E20 Gasoline – Challenges

The biggest challenge for this initiative is production of enough ethanol to meet the E20 targets. There is a demand-supply gap as the reliance for ethanol production is primarily on sugar mills. Also setting up bio-ethanol plants require significant investments.

It just not ends there as the sugar mills have often complained about mismatch between sugarcane prices and production cost. The prices of sugarcane and ethanol are fixed by the central government.

There are safety aspects involved with ethanol production and storage as it is highly inflammable. This is another major challenge that the industry faces.

Another major challenge is on the side of the consumers and automobile industry. The vehicles currently available are largely made to consume non-blended petrol or E0 and E10 fuel. An Expert Committee on Roadmap for Ethanol Blending in India by 2025 has noted that there was an estimated loss of 6-7 per cent fuel efficiency for 4-wheelers and 3-4 per cent for 2-wheelers when using E20 fuel.

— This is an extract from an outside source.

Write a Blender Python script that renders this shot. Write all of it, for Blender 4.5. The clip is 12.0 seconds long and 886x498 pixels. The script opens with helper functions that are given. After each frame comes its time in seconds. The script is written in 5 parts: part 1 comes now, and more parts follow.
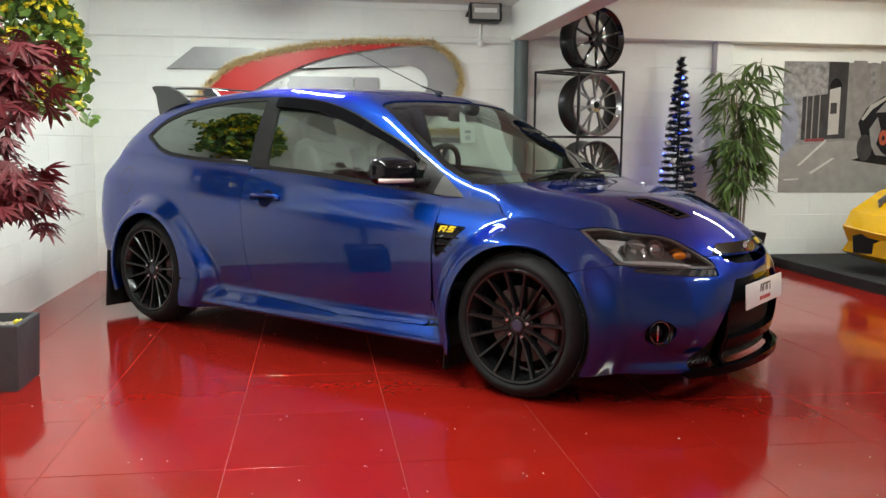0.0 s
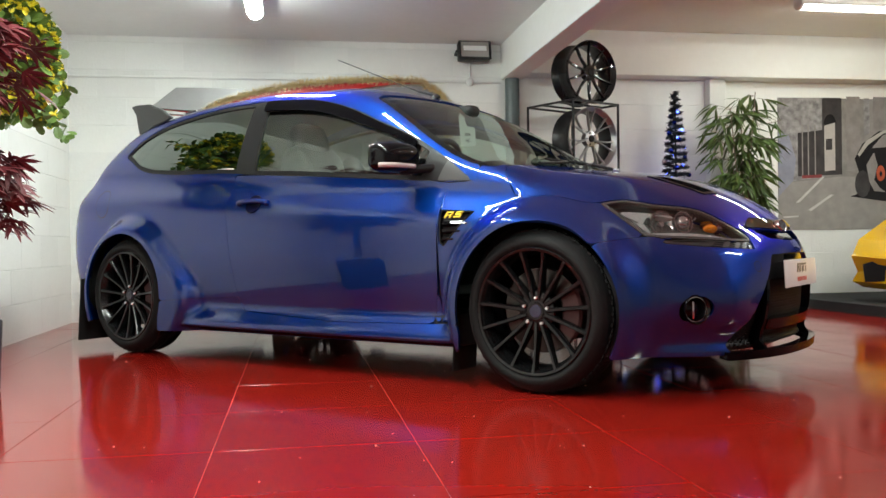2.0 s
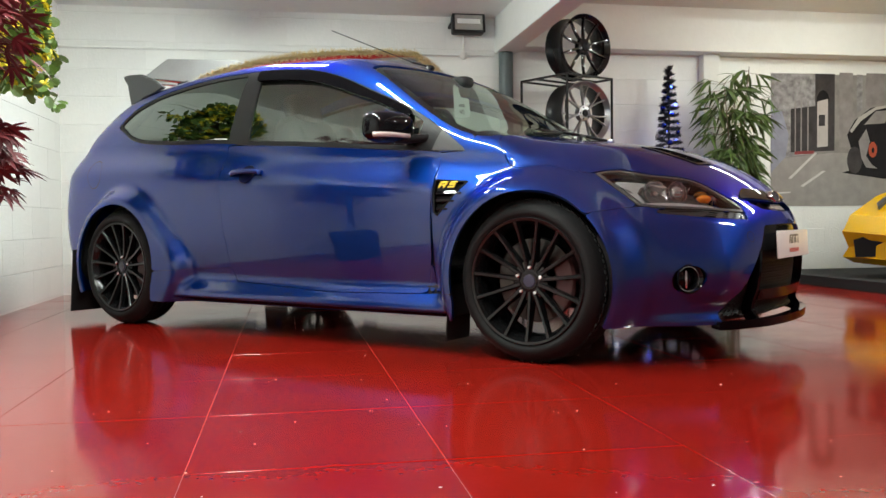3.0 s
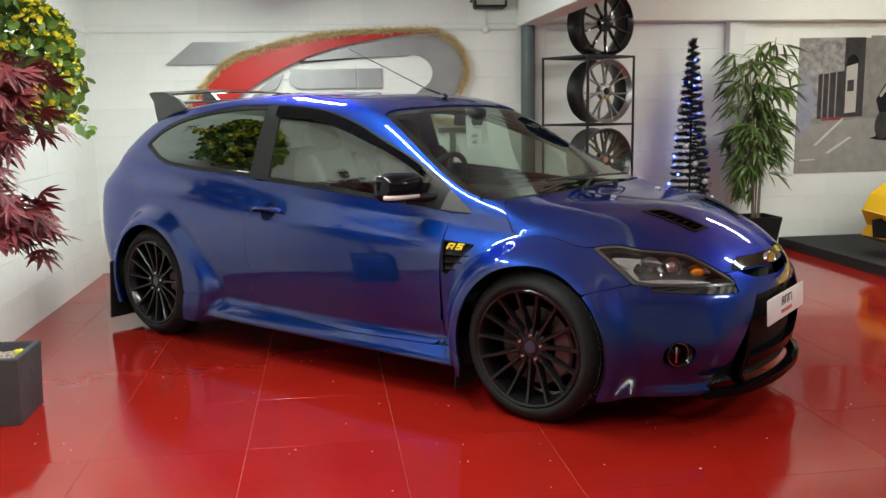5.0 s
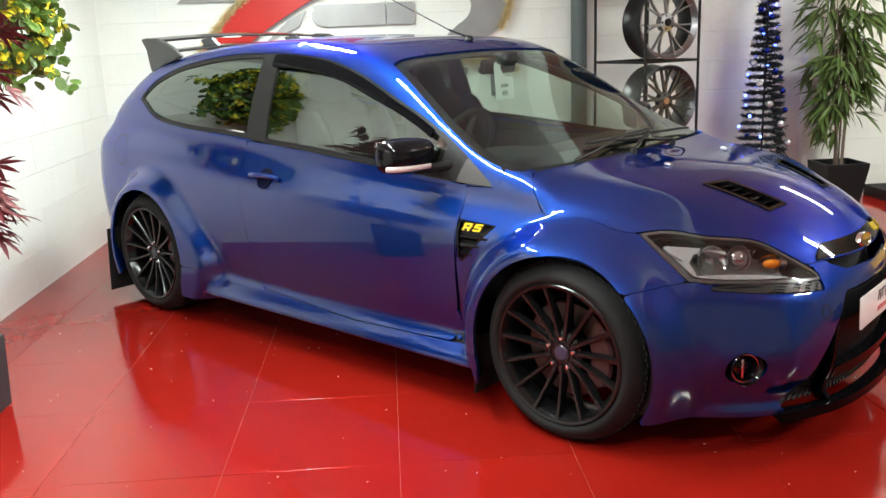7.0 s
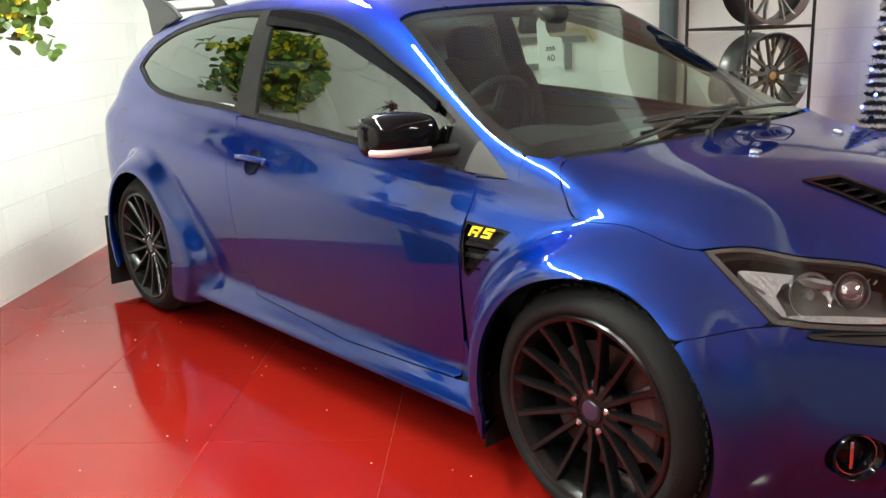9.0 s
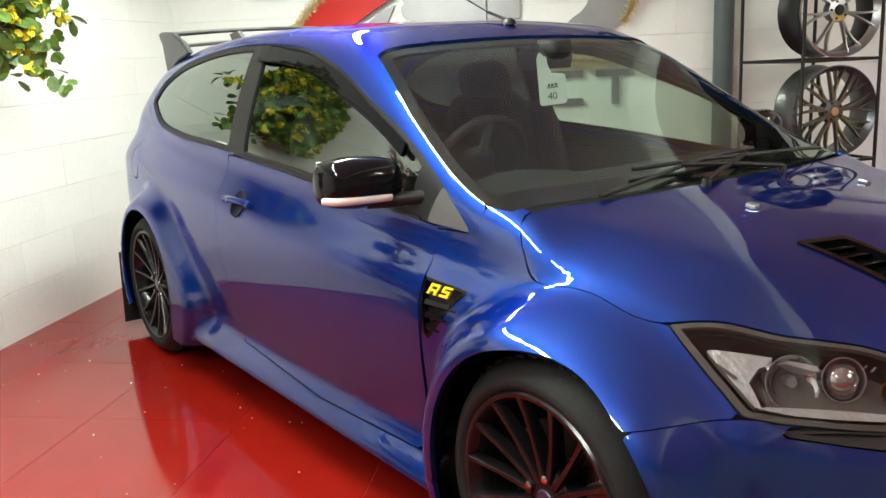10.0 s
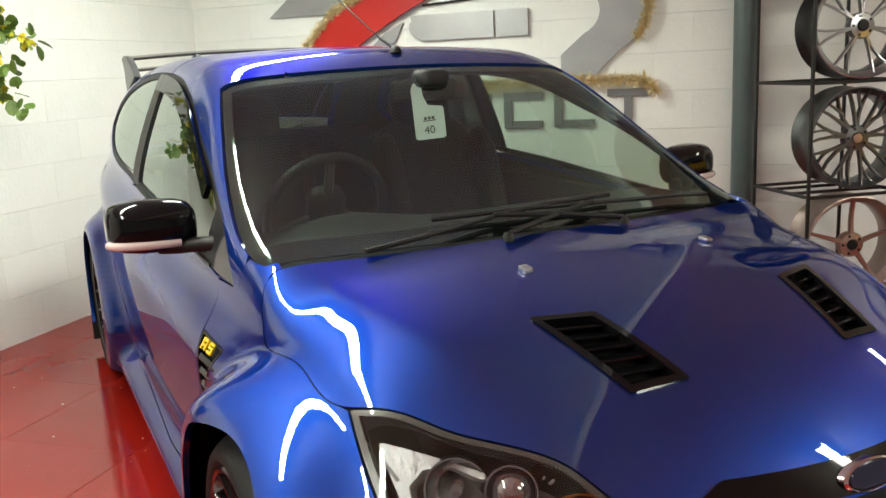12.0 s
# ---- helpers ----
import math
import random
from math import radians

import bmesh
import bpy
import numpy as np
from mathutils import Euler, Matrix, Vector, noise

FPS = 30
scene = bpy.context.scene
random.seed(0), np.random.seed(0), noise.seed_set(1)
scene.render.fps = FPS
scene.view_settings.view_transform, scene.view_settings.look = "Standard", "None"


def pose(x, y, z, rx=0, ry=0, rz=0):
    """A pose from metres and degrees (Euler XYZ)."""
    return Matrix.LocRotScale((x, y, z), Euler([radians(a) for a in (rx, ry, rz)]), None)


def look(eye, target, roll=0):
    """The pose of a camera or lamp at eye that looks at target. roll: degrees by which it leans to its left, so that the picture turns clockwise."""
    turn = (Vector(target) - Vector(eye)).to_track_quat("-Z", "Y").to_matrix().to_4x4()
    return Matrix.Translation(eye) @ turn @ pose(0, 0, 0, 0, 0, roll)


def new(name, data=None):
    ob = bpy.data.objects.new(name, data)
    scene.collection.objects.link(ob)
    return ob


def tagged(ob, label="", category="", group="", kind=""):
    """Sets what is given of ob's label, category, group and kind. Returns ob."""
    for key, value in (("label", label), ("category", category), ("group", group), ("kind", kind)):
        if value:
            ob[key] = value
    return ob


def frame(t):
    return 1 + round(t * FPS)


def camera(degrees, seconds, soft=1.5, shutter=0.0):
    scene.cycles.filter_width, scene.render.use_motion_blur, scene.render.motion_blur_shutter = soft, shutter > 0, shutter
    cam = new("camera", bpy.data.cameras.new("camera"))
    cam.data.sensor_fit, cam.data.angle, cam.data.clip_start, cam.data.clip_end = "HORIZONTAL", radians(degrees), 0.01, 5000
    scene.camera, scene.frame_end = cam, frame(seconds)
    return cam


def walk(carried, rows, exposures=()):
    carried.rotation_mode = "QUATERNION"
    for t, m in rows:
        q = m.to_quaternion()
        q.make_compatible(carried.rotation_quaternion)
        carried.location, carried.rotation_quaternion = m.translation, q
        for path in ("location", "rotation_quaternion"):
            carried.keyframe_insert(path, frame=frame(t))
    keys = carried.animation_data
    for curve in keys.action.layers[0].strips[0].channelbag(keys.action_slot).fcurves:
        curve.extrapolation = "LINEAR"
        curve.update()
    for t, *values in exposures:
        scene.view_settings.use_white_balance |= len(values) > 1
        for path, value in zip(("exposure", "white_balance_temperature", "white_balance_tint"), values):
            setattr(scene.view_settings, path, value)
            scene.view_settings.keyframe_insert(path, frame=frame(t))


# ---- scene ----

cam = camera(54.0, 12.0)
PATH = [
    (0, (-0.532, -5.164, 1.11), (-0.242, -3.2, 0.869), 0.5),
    (0.5, (-0.54, -5.094, 0.978), (-0.254, -3.127, 0.763), 0.2),
    (1, (-0.574, -4.958, 0.799), (-0.27, -2.987, 0.66), -0.4),
    (1.5, (-0.595, -4.889, 0.678), (-0.273, -2.916, 0.616), -0.7),
    (2, (-0.601, -4.842, 0.598), (-0.263, -2.871, 0.585), -0.8),
    (2.5, (-0.601, -4.833, 0.54), (-0.254, -2.863, 0.529), -0.5),
    (2.7, (-0.607, -4.837, 0.532), (-0.256, -2.868, 0.508), -0.5),
    (4.3, (-0.616, -4.899, 1.086), (-0.262, -2.949, 0.824), -0.7),
    (4.5, (-0.591, -4.935, 1.171), (-0.255, -2.983, 0.894), -0.7),
    (5, (-0.5, -5.003, 1.324), (-0.235, -3.046, 1.006), -1.0),
    (5.5, (-0.419, -4.921, 1.409), (-0.211, -2.967, 1.038), -1.0),
    (6, (-0.397, -4.781, 1.452), (-0.205, -2.835, 1.033), -1.0),
    (6.5, (-0.318, -4.575, 1.429), (-0.155, -2.632, 0.983), -1.4),
    (7, (-0.226, -4.347, 1.408), (-0.114, -2.407, 0.933), -2.2),
    (7.2, (-0.222, -4.256, 1.376), (-0.116, -2.316, 0.902), -2.1),
    (8.8, (0.075, -3.626, 1.291), (-0.024, -1.694, 0.782), -2.6),
    (9, (0.11, -3.559, 1.285), (-0.015, -1.628, 0.781), -2.4),
    (9.5, (0.211, -3.416, 1.285), (0.017, -1.483, 0.808), -2.2),
    (10, (0.426, -3.282, 1.287), (0.102, -1.356, 0.856), -2.6),
    (10.5, (0.603, -3.209, 1.306), (0.208, -1.288, 0.915), -2.5),
    (11, (0.756, -3.092, 1.316), (0.308, -1.18, 0.936), -2.8),
    (11.5, (0.938, -2.984, 1.316), (0.422, -1.089, 0.935), -2.9),
    (12, (1.212, -2.889, 1.324), (0.591, -1.031, 0.921), -2.7),
]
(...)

However, industry body SIAM (Society of Indian Automobile Manufacturers) is of the view that with modifications in engines (hardware and tuning), the loss in efficiency due to blended fuel can be reduced.

Vehicles with E20-tuned engines can be rolled out all across the country from April 2025, SIAM has said adding that these vehicles would run on E20 only and will provide high performance.

It will be seen if this would have an added cost at a time when prices of vehicles are already skyrocketing. The consumer has been hit hard with the daily rising prices of fuel and it will also be interesting to see if the blended fuel is cheaper for the consumer as well.

The timeline for rolling out E20 material compliant and E10 compliant vehicles is expected to be from April 2023 and these vehicles will be able to negotiate 10 to 20 per cent of ethanol blended petrol without compromising too much of their efficiency.

Having said all these, it is important to note that this is a step in right direction. While, there will be initial problems along with the requirement of government handholding, but the government is quite aggressive about this, especially the Ministry of Road Transport and Highways Minister Nitin Gadkari taking special interest in this project.